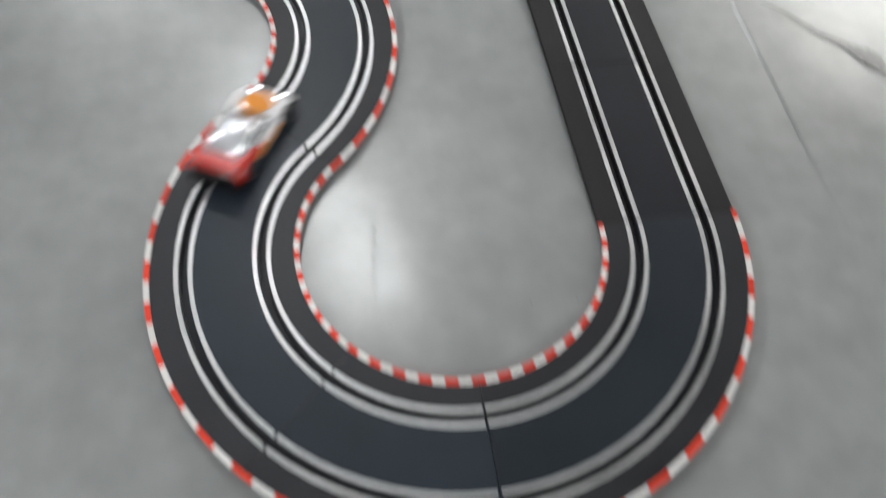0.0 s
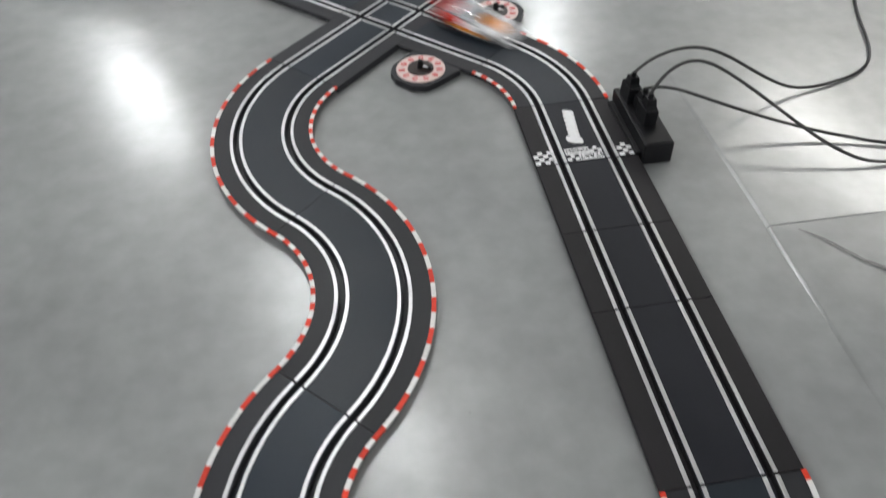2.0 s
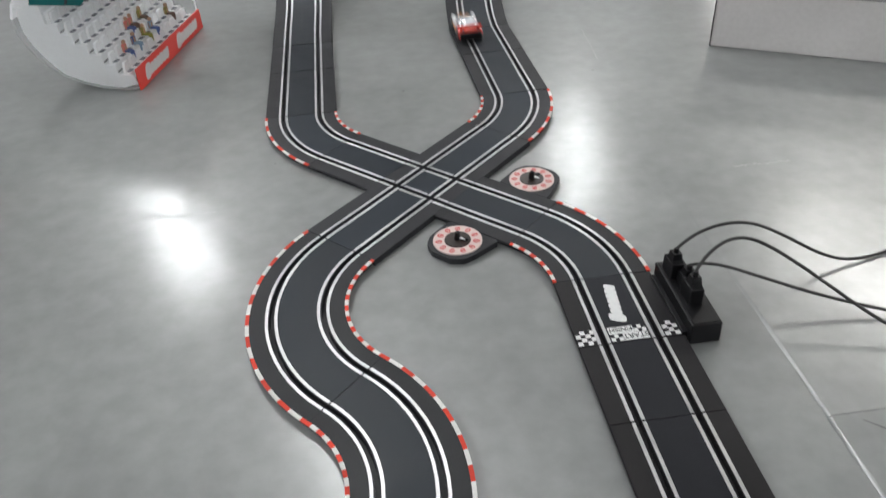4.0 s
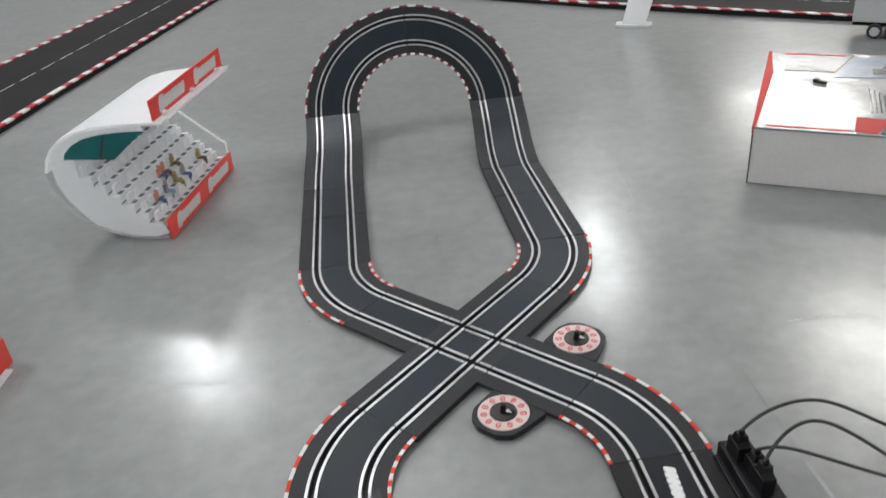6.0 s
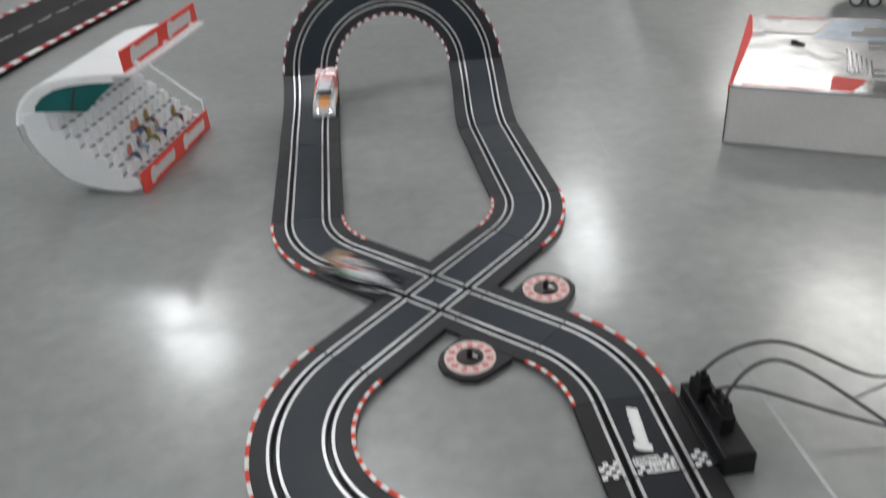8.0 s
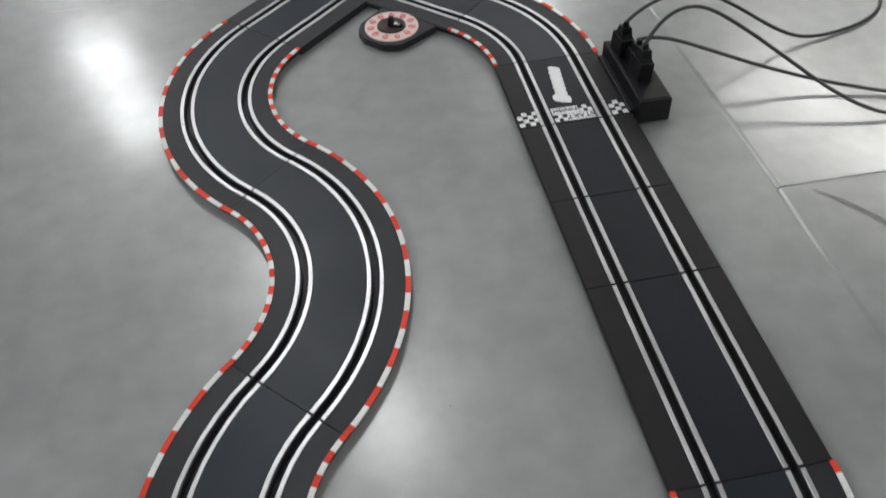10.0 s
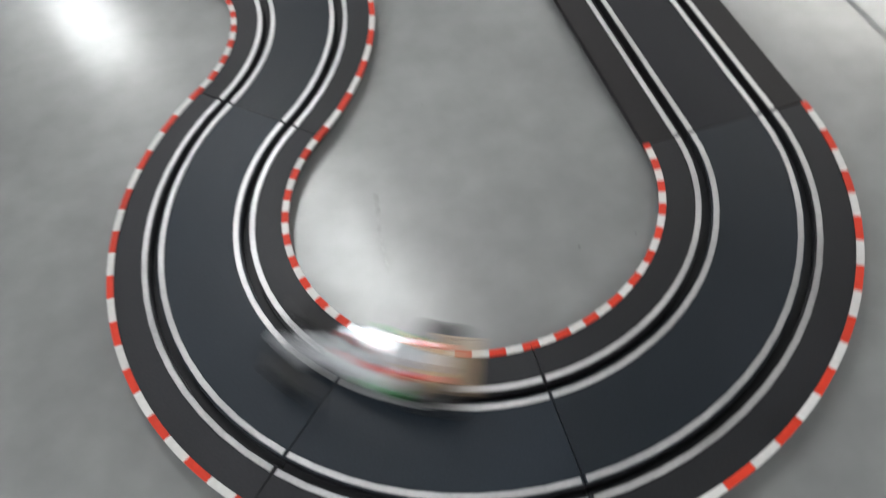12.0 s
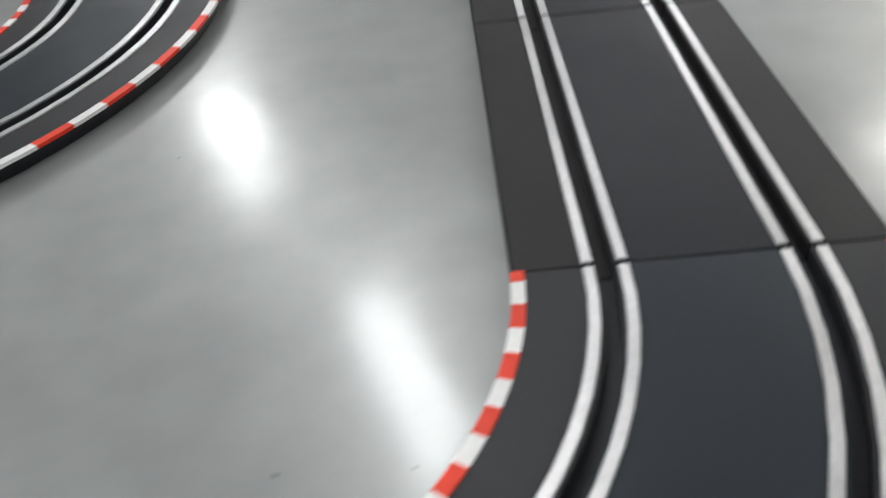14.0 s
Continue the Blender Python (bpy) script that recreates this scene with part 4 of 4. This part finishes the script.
    for k in (-1, 1):
        part("side_window", add_loft(bmesh.new(), [[(k * 0.0150, y, 0.0205), (k * 0.0182, y, 0.0205), (k * 0.0160, y, 0.0272), (k * 0.0130, y, 0.0272)] for y in (-0.018, 0.000)]), M_GLASS, cab, "dark tinted side window")
    # bright ribs added so that the roof carries long highlight streaks
    for k in (-1, 1):
        rib = [[(k * 0.0132 + 0.0011 * math.cos(a), y, z + 0.0010 * math.sin(a)) for a in np.linspace(0, 2 * math.pi, 9)[:-1]] for y, z in ((-0.033, 0.0228), (-0.020, 0.0298), (-0.002, 0.0303), (0.0135, 0.0200))]
        part("roof_streak", add_loft(bmesh.new(), rib), M_CHROME, cab, "bright rib giving the roof its highlight streak", smooth=True)
    part("rear_deck", add_box(bmesh.new(), -0.015, 0.015, -0.046, -0.033, 0.0195, 0.0215, 0.001), M_CARRED, car, "red boot lid")
    for x in (-0.013, 0.013):
        part("wing_post", add_box(bmesh.new(), x - 0.001, x + 0.001, -0.047, -0.043, 0.019, 0.028), M_BLACK, car)
    part("rear_wing", add_box(bmesh.new(), -0.021, 0.021, -0.051, -0.041, 0.0275, 0.0292, 0.0006), M_CARRED, car, "red rear wing")
    part("front_splitter", add_box(bmesh.new(), -0.019, 0.019, 0.042, 0.052, 0.003, 0.0048, 0.0008), M_BLACK, car)
    for x in (-0.0125, 0.0125):
        part("headlight", add_box(bmesh.new(), x - 0.004, x + 0.004, 0.040, 0.046, 0.0095, 0.0135, 0.001), M_CHROME, car)
        part("tail_light", add_box(bmesh.new(), x - 0.005, x + 0.005, -0.0492, -0.047, 0.0125, 0.0155, 0.0006), M_GLASS, car)
        part("side_stripe", add_box(bmesh.new(), (0.0207 if x > 0 else -0.0225), (0.0225 if x > 0 else -0.0207), -0.020, 0.018, 0.0085, 0.0125), M_CARORANGE, car, "orange side stripe")
    for x in (-0.0195, 0.0195):
        for y in (-0.031, 0.031):
            wheel(car, x, y, 0.0088, 0.007)
    part("guide_blade", add_box(bmesh.new(), -0.0011, 0.0011, 0.026, 0.038, -0.004, 0.006), M_BLACK, car)
    return car


def formula_car():
    car = empty("formula_car", Matrix(), "silver-white, green, red and beige open-wheel slot racing car", "slot car", "slot cars")
    part("nose", add_loft(bmesh.new(), [ring(0.006, 0.0085, 0.006, 0.0165), ring(0.022, 0.0062, 0.0065, 0.0145), ring(0.038, 0.0042, 0.007, 0.0115), ring(0.050, 0.003, 0.0065, 0.009)]), M_CARSILVER, car, "narrow silver-white nose")
    part("tub", add_loft(bmesh.new(), [ring(-0.044, 0.006, 0.006, 0.013), ring(-0.028, 0.011, 0.005, 0.016), ring(-0.012, 0.0175, 0.004, 0.0165), ring(0.004, 0.016, 0.004, 0.0155), ring(0.010, 0.009, 0.005, 0.0155)]), M_CARSILVER, car, "silver-white body with side pods")
    for s in (-1, 1):
        part("side_pod_stripe", add_box(bmesh.new(), min(s * 0.0108, s * 0.0182), max(s * 0.0108, s * 0.0182), -0.020, -0.004, 0.0085, 0.0130, 0.001), M_CARGREEN, car, "green side pod")
        part("tail_flank", add_loft(bmesh.new(), [[(s * a, y, z0), (s * b, y, z0), (s * b * 0.96, y, z1), (s * a, y, z1)] for y, a, b, z0, z1 in ((-0.046, 0.0045, 0.0090, 0.0075, 0.0150), (-0.034, 0.0055, 0.0120, 0.0065, 0.0165), (-0.022, 0.0055, 0.0145, 0.0060, 0.0172))]), M_CARBEIGE, car, "beige tail flank")
        part("red_flash", add_box(bmesh.new(), min(s * 0.0035, s * 0.0065), max(s * 0.0035, s * 0.0065), -0.008, 0.010, 0.0120, 0.0164, 0.0006), M_CARRED, car, "red flash")
        part("side_pod_top", add_box(bmesh.new(), min(s * 0.0078, s * 0.0112), max(s * 0.0078, s * 0.0112), -0.041, -0.007, 0.0125, 0.0176, 0.001), M_CARRED, car, "red side pod top")
    part("engine_cover", add_loft(bmesh.new(), [ring(-0.042, 0.0025, 0.012, 0.0165), ring(-0.022, 0.0055, 0.014, 0.0235), ring(-0.010, 0.006, 0.014, 0.027), ring(-0.007, 0.004, 0.015, 0.026)]), M_CARSILVER, car)
    part("cockpit", add_cyl(bmesh.new(), 0.0055, 0.0045, 0.0150, 0.0185, 16, y=0.000), M_GLASS, car)
    part("front_wing", add_box(bmesh.new(), -0.0175, 0.0175, 0.0455, 0.0525, 0.004, 0.0058, 0.0006), M_BLACK, car, "black front wing")
    part("rear_wing", add_box(bmesh.new(), -0.0125, 0.0125, -0.052, -0.042, 0.0185, 0.0203, 0.0006), M_CARBEIGE, car, "beige rear wing")
    for s in (-1, 1):
        part("wing_plate", add_box(bmesh.new(), s * 0.013 - 0.0006, s * 0.013 + 0.0006, -0.053, -0.041, 0.009, 0.0212), M_CARBEIGE, car)
        part("suspension_arm", add_box(bmesh.new(), min(s * 0.004, s * 0.017), max(s * 0.004, s * 0.017), 0.0355, 0.0375, 0.009, 0.0104), M_BLACK, car)
        part("suspension_arm", add_box(bmesh.new(), min(s * 0.004, s * 0.017), max(s * 0.004, s * 0.017), -0.0385, -0.0365, 0.009, 0.0104), M_BLACK, car)
    for y, r, w in ((0.0365, 0.0088, 0.0085), (-0.0375, 0.0096, 0.0105)):
        for x in (-0.0178, 0.0178):
            wheel(car, x, y, r, w)
    part("guide_blade", add_box(bmesh.new(), -0.0011, 0.0011, 0.020, 0.032, -0.004, 0.007), M_BLACK, car)
    return car


car_one = touring_car()
car_two = formula_car()
# seconds, metres along the laps
WAY_ONE = [(0.0, 1.124), (0.2, 1.312), (0.3, 1.396), (0.5, 1.52), (2.0, 4.155), (2.1, 4.288), (2.3, 4.538), (2.4, 4.706), (2.5, 4.900), (4.8, 7.802), (5.0, 8.16), (5.1, 8.345), (5.3, 8.678), (7.0, 10.32), (7.4, 10.836), (7.5, 10.984), (7.8, 11.62), (8.1, 12.144), (8.4, 12.788), (8.5, 12.956), (8.7, 13.246), (12.0, 17.58), (12.3, 18.06), (12.4, 18.19), (12.5, 18.28), (12.7, 18.456), (14.0, 20.4)]
WAY_TWO = [(0.0, 2.0), (1.5, 4.304), (1.8, 4.842), (2.3, 5.49), (2.4, 5.57), (2.7, 5.778), (4.8, 8.598), (5.0, 8.97), (6.2, 10.336), (6.3, 10.40), (6.5, 10.564), (6.7, 10.76), (7.0, 11.192), (7.2, 11.468), (7.4, 11.644), (7.5, 11.72), (7.8, 12.268), (8.1, 12.78), (8.4, 13.38), (11.6, 17.47), (12.0, 18.222), (12.3, 18.52), (14.0, 21.1)]

kerbs()


def motions():
    for thing, table, side, pin, base in ((car_one, WAY_ONE, 1, 0.032, 0.063), (car_two, WAY_TWO, -1, 0.026, 0.054)):
        rows = []
        for i in range(0, 14 * FPS + 1, 2):
            t = i / FPS
            rows.append((t, lane_pose(glide(table, t), side, pin, base)))
        walk(thing, rows)


motions()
-------
What you should do: Omit the pictures, then quote the rest of the material above exactly.

Full response:
0.0 s
2.0 s
4.0 s
6.0 s
8.0 s
10.0 s
12.0 s
14.0 s
Continue the Blender Python (bpy) script that recreates this scene with part 4 of 4. This part finishes the script.
    for k in (-1, 1):
        part("side_window", add_loft(bmesh.new(), [[(k * 0.0150, y, 0.0205), (k * 0.0182, y, 0.0205), (k * 0.0160, y, 0.0272), (k * 0.0130, y, 0.0272)] for y in (-0.018, 0.000)]), M_GLASS, cab, "dark tinted side window")
    # bright ribs added so that the roof carries long highlight streaks
    for k in (-1, 1):
        rib = [[(k * 0.0132 + 0.0011 * math.cos(a), y, z + 0.0010 * math.sin(a)) for a in np.linspace(0, 2 * math.pi, 9)[:-1]] for y, z in ((-0.033, 0.0228), (-0.020, 0.0298), (-0.002, 0.0303), (0.0135, 0.0200))]
        part("roof_streak", add_loft(bmesh.new(), rib), M_CHROME, cab, "bright rib giving the roof its highlight streak", smooth=True)
    part("rear_deck", add_box(bmesh.new(), -0.015, 0.015, -0.046, -0.033, 0.0195, 0.0215, 0.001), M_CARRED, car, "red boot lid")
    for x in (-0.013, 0.013):
        part("wing_post", add_box(bmesh.new(), x - 0.001, x + 0.001, -0.047, -0.043, 0.019, 0.028), M_BLACK, car)
    part("rear_wing", add_box(bmesh.new(), -0.021, 0.021, -0.051, -0.041, 0.0275, 0.0292, 0.0006), M_CARRED, car, "red rear wing")
    part("front_splitter", add_box(bmesh.new(), -0.019, 0.019, 0.042, 0.052, 0.003, 0.0048, 0.0008), M_BLACK, car)
    for x in (-0.0125, 0.0125):
        part("headlight", add_box(bmesh.new(), x - 0.004, x + 0.004, 0.040, 0.046, 0.0095, 0.0135, 0.001), M_CHROME, car)
        part("tail_light", add_box(bmesh.new(), x - 0.005, x + 0.005, -0.0492, -0.047, 0.0125, 0.0155, 0.0006), M_GLASS, car)
        part("side_stripe", add_box(bmesh.new(), (0.0207 if x > 0 else -0.0225), (0.0225 if x > 0 else -0.0207), -0.020, 0.018, 0.0085, 0.0125), M_CARORANGE, car, "orange side stripe")
    for x in (-0.0195, 0.0195):
        for y in (-0.031, 0.031):
            wheel(car, x, y, 0.0088, 0.007)
    part("guide_blade", add_box(bmesh.new(), -0.0011, 0.0011, 0.026, 0.038, -0.004, 0.006), M_BLACK, car)
    return car


def formula_car():
    car = empty("formula_car", Matrix(), "silver-white, green, red and beige open-wheel slot racing car", "slot car", "slot cars")
    part("nose", add_loft(bmesh.new(), [ring(0.006, 0.0085, 0.006, 0.0165), ring(0.022, 0.0062, 0.0065, 0.0145), ring(0.038, 0.0042, 0.007, 0.0115), ring(0.050, 0.003, 0.0065, 0.009)]), M_CARSILVER, car, "narrow silver-white nose")
    part("tub", add_loft(bmesh.new(), [ring(-0.044, 0.006, 0.006, 0.013), ring(-0.028, 0.011, 0.005, 0.016), ring(-0.012, 0.0175, 0.004, 0.0165), ring(0.004, 0.016, 0.004, 0.0155), ring(0.010, 0.009, 0.005, 0.0155)]), M_CARSILVER, car, "silver-white body with side pods")
    for s in (-1, 1):
        part("side_pod_stripe", add_box(bmesh.new(), min(s * 0.0108, s * 0.0182), max(s * 0.0108, s * 0.0182), -0.020, -0.004, 0.0085, 0.0130, 0.001), M_CARGREEN, car, "green side pod")
        part("tail_flank", add_loft(bmesh.new(), [[(s * a, y, z0), (s * b, y, z0), (s * b * 0.96, y, z1), (s * a, y, z1)] for y, a, b, z0, z1 in ((-0.046, 0.0045, 0.0090, 0.0075, 0.0150), (-0.034, 0.0055, 0.0120, 0.0065, 0.0165), (-0.022, 0.0055, 0.0145, 0.0060, 0.0172))]), M_CARBEIGE, car, "beige tail flank")
        part("red_flash", add_box(bmesh.new(), min(s * 0.0035, s * 0.0065), max(s * 0.0035, s * 0.0065), -0.008, 0.010, 0.0120, 0.0164, 0.0006), M_CARRED, car, "red flash")
        part("side_pod_top", add_box(bmesh.new(), min(s * 0.0078, s * 0.0112), max(s * 0.0078, s * 0.0112), -0.041, -0.007, 0.0125, 0.0176, 0.001), M_CARRED, car, "red side pod top")
    part("engine_cover", add_loft(bmesh.new(), [ring(-0.042, 0.0025, 0.012, 0.0165), ring(-0.022, 0.0055, 0.014, 0.0235), ring(-0.010, 0.006, 0.014, 0.027), ring(-0.007, 0.004, 0.015, 0.026)]), M_CARSILVER, car)
    part("cockpit", add_cyl(bmesh.new(), 0.0055, 0.0045, 0.0150, 0.0185, 16, y=0.000), M_GLASS, car)
    part("front_wing", add_box(bmesh.new(), -0.0175, 0.0175, 0.0455, 0.0525, 0.004, 0.0058, 0.0006), M_BLACK, car, "black front wing")
    part("rear_wing", add_box(bmesh.new(), -0.0125, 0.0125, -0.052, -0.042, 0.0185, 0.0203, 0.0006), M_CARBEIGE, car, "beige rear wing")
    for s in (-1, 1):
        part("wing_plate", add_box(bmesh.new(), s * 0.013 - 0.0006, s * 0.013 + 0.0006, -0.053, -0.041, 0.009, 0.0212), M_CARBEIGE, car)
        part("suspension_arm", add_box(bmesh.new(), min(s * 0.004, s * 0.017), max(s * 0.004, s * 0.017), 0.0355, 0.0375, 0.009, 0.0104), M_BLACK, car)
        part("suspension_arm", add_box(bmesh.new(), min(s * 0.004, s * 0.017), max(s * 0.004, s * 0.017), -0.0385, -0.0365, 0.009, 0.0104), M_BLACK, car)
    for y, r, w in ((0.0365, 0.0088, 0.0085), (-0.0375, 0.0096, 0.0105)):
        for x in (-0.0178, 0.0178):
            wheel(car, x, y, r, w)
    part("guide_blade", add_box(bmesh.new(), -0.0011, 0.0011, 0.020, 0.032, -0.004, 0.007), M_BLACK, car)
    return car


car_one = touring_car()
car_two = formula_car()
# seconds, metres along the laps
WAY_ONE = [(0.0, 1.124), (0.2, 1.312), (0.3, 1.396), (0.5, 1.52), (2.0, 4.155), (2.1, 4.288), (2.3, 4.538), (2.4, 4.706), (2.5, 4.900), (4.8, 7.802), (5.0, 8.16), (5.1, 8.345), (5.3, 8.678), (7.0, 10.32), (7.4, 10.836), (7.5, 10.984), (7.8, 11.62), (8.1, 12.144), (8.4, 12.788), (8.5, 12.956), (8.7, 13.246), (12.0, 17.58), (12.3, 18.06), (12.4, 18.19), (12.5, 18.28), (12.7, 18.456), (14.0, 20.4)]
WAY_TWO = [(0.0, 2.0), (1.5, 4.304), (1.8, 4.842), (2.3, 5.49), (2.4, 5.57), (2.7, 5.778), (4.8, 8.598), (5.0, 8.97), (6.2, 10.336), (6.3, 10.40), (6.5, 10.564), (6.7, 10.76), (7.0, 11.192), (7.2, 11.468), (7.4, 11.644), (7.5, 11.72), (7.8, 12.268), (8.1, 12.78), (8.4, 13.38), (11.6, 17.47), (12.0, 18.222), (12.3, 18.52), (14.0, 21.1)]

kerbs()


def motions():
    for thing, table, side, pin, base in ((car_one, WAY_ONE, 1, 0.032, 0.063), (car_two, WAY_TWO, -1, 0.026, 0.054)):
        rows = []
        for i in range(0, 14 * FPS + 1, 2):
            t = i / FPS
            rows.append((t, lane_pose(glide(table, t), side, pin, base)))
        walk(thing, rows)


motions()